At this point, I was stuffed, in fact the last time I was so stuffed was
10 years ago when we went to Troisgros with our good friend and gastronomic mentor Vincent Giroud. Although I thought I was going to explode halfway through the meal and was duped into believing that the fruit cart that came after the meal was the dessert cart (there was another dessert cart that followed with actual sweets), I had seen Vincent–all 145 pounds of him– polish off a gigantic meal without even breaking a sweat. So I had inspiration to last a few more dishes. Bridget reminded me that I knew of techniques to increase my capacity to eat. When I was very little, I had a Hungarian aunt whose husband was in the food (unfortunately instituional) business and for whom food equalled love. When my sister and I used to visit her, my aunt would treat us like french geese being prepared to make foie gras. If we couldn’t finish whatever she placed before us, she would suggest that we walk around the table until our hunger came back. Then more food would be piled on. 30 years later, I was not going to march around the restaurant waiting for my appetite to return. I used my will power (and greed) to steady myself for what was to come.

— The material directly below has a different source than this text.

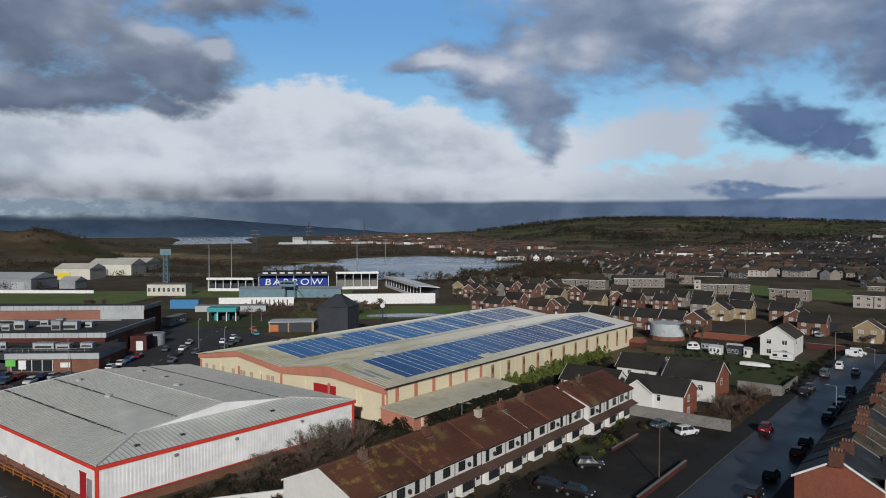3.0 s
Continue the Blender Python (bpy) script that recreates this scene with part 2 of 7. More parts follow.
    if bump:
        height = small
        if ribs:
            wv = N("ShaderNodeTexWave")
            wv.bands_direction = ribs[0]
            wv.inputs["Scale"].default_value, wv.inputs["Distortion"].default_value = 0.314 / ribs[1], 0.0
            L(where, wv.inputs["Vector"])
            height = wv.outputs["Fac"]
        bp = N("ShaderNodeBump")
        bp.inputs["Strength"].default_value, bp.inputs["Distance"].default_value = bump, 0.05
        L(height, bp.inputs["Height"])
        L(bp.outputs[0], bsdf.inputs["Normal"])
    return mat


def plain(name, colour, rough=0.5, metal=0.0, spec=0.5):
    return surface(name, colour, rough, metal, vary=0.1, size=1.0, grain=0.2, bump=0.0, spec=spec)


def glow(name, colour, power):
    mat = bpy.data.materials.new(name)
    mat.use_nodes = True
    b = mat.node_tree.nodes["Principled BSDF"]
    b.inputs["Base Color"].default_value = (*colour, 1)
    b.inputs["Emission Color"].default_value = (*colour, 1)
    b.inputs["Emission Strength"].default_value = power
    return mat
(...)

Bridget and I agreed to order only one dessert–Gagnaire’s fantasie des desserts. Just the name alone indicated that this like everything else at this restaurant came with multiple dishes. We girded ourselves for the seven desserts that were to arrive. Only now do I see the dantesque nature of this meal–these were nothing more than the seven deadly sins making their way into the dining room. But I digress. There was a “margarita” which was essentially a frozen margarita with a very foamy head–an alcoholic intermezzo if you will. A kirch flavored gelatin with wild strawberries and a strawberry coulis which was very good. A passion fruit mousse served with a vanilla sugar crisp in a chocolate cup. A mille feuille/chocolate tower composed of chocolate wafers and bitter and milk chocolate ganache layers . Cooked fruit (apples, pears, and peaches) on a cake. A very strange frozen yogurt-flavored yogurt served with a sauce of extra-virgin olive oil. ( I have always thought “extra-virgin” is one of the best marketing concepts ever created. Could someone please explain what could be more virgin than virgin?) A coffee semi-freddo made with taboule and what appeared to be a licorice-flavored coffee sauce. And finally marshmallows. Two white cubes dusted in powered sugar. They had a very floral bouquet to them–frankly,the smelled like a fancy talcum power to me. Can’t say either of us liked them, but having eaten everything else placed before us, Bridget and I looked at each other and
said “pourquoi pas” and down they went.